Listed entries:
• • • •

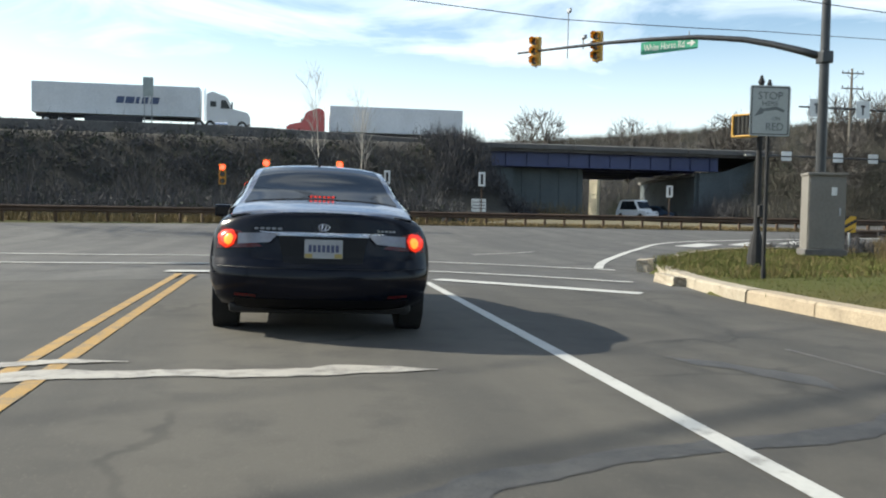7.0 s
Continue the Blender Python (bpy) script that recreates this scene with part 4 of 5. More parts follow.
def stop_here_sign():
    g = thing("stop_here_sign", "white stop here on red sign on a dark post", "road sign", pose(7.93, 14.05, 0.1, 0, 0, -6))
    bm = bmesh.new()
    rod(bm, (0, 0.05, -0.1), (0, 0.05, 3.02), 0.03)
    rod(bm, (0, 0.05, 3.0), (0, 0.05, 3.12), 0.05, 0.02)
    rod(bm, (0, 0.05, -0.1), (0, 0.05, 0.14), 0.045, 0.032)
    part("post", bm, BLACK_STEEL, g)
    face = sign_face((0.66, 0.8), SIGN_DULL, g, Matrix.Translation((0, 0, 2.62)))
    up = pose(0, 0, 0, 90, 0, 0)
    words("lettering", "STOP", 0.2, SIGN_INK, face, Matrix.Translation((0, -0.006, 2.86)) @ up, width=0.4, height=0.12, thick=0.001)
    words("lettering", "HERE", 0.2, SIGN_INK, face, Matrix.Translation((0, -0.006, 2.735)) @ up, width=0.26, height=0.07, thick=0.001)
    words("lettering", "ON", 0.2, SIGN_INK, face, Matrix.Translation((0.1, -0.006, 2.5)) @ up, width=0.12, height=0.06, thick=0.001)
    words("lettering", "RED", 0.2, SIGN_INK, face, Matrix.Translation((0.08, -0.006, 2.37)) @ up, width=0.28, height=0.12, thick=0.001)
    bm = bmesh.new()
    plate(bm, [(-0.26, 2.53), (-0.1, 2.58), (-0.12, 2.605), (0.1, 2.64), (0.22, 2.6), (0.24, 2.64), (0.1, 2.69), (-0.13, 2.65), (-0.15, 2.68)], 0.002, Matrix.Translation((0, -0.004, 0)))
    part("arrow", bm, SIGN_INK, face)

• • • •

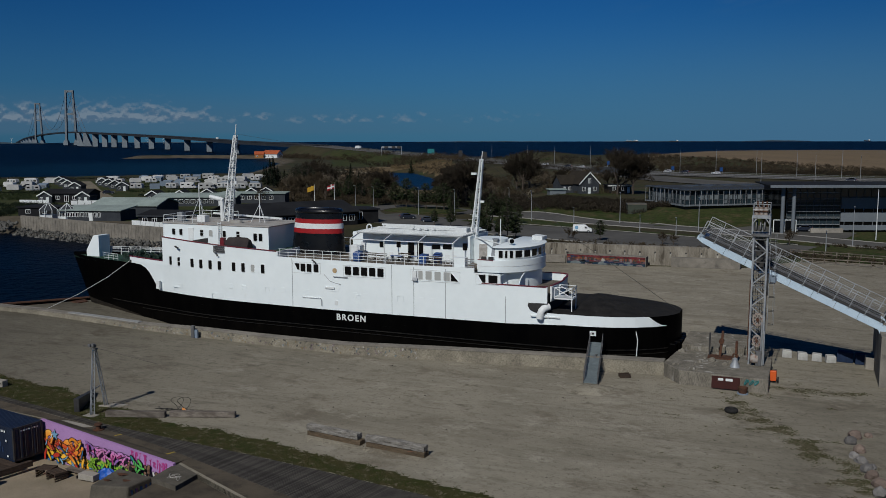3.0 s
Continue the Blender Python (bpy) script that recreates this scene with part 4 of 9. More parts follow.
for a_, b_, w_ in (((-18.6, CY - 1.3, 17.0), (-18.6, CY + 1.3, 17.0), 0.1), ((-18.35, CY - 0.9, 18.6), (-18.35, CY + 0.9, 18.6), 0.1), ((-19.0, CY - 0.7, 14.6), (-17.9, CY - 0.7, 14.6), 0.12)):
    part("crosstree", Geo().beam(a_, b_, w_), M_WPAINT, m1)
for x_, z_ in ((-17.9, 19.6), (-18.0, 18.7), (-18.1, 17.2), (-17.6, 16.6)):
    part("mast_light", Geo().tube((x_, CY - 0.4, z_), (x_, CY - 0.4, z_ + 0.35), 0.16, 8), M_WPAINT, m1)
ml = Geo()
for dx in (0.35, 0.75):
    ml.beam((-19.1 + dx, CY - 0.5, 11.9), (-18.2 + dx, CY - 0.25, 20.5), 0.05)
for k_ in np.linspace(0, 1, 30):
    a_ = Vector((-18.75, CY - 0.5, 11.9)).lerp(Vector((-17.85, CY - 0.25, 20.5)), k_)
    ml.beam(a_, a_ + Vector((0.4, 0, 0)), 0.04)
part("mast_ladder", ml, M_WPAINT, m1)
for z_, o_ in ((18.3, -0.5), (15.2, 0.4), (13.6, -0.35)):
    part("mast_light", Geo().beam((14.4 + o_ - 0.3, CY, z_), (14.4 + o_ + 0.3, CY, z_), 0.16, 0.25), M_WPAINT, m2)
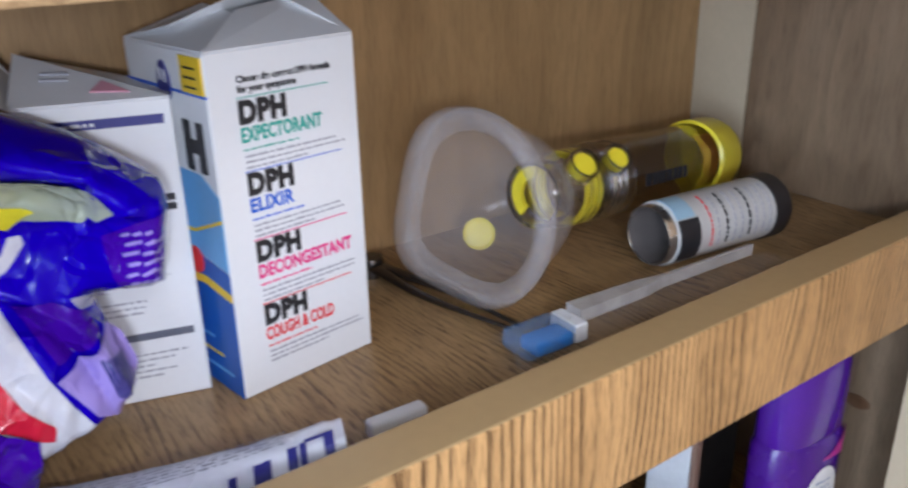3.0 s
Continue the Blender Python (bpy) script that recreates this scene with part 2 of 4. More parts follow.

• • • •

What you will do:
The required output is an exact reproduction of the lines starting at the one that contains "5. More parts follow." and ending at the one that contains "bm, SIGN_INK, face)". Both boundary lines belong to it.

Expected answer:
Continue the Blender Python (bpy) script that recreates this scene with part 4 of 5. More parts follow.
def stop_here_sign():
    g = thing("stop_here_sign", "white stop here on red sign on a dark post", "road sign", pose(7.93, 14.05, 0.1, 0, 0, -6))
    bm = bmesh.new()
    rod(bm, (0, 0.05, -0.1), (0, 0.05, 3.02), 0.03)
    rod(bm, (0, 0.05, 3.0), (0, 0.05, 3.12), 0.05, 0.02)
    rod(bm, (0, 0.05, -0.1), (0, 0.05, 0.14), 0.045, 0.032)
    part("post", bm, BLACK_STEEL, g)
    face = sign_face((0.66, 0.8), SIGN_DULL, g, Matrix.Translation((0, 0, 2.62)))
    up = pose(0, 0, 0, 90, 0, 0)
    words("lettering", "STOP", 0.2, SIGN_INK, face, Matrix.Translation((0, -0.006, 2.86)) @ up, width=0.4, height=0.12, thick=0.001)
    words("lettering", "HERE", 0.2, SIGN_INK, face, Matrix.Translation((0, -0.006, 2.735)) @ up, width=0.26, height=0.07, thick=0.001)
    words("lettering", "ON", 0.2, SIGN_INK, face, Matrix.Translation((0.1, -0.006, 2.5)) @ up, width=0.12, height=0.06, thick=0.001)
    words("lettering", "RED", 0.2, SIGN_INK, face, Matrix.Translation((0.08, -0.006, 2.37)) @ up, width=0.28, height=0.12, thick=0.001)
    bm = bmesh.new()
    plate(bm, [(-0.26, 2.53), (-0.1, 2.58), (-0.12, 2.605), (0.1, 2.64), (0.22, 2.6), (0.24, 2.64), (0.1, 2.69), (-0.13, 2.65), (-0.15, 2.68)], 0.002, Matrix.Translation((0, -0.004, 0)))
    part("arrow", bm, SIGN_INK, face)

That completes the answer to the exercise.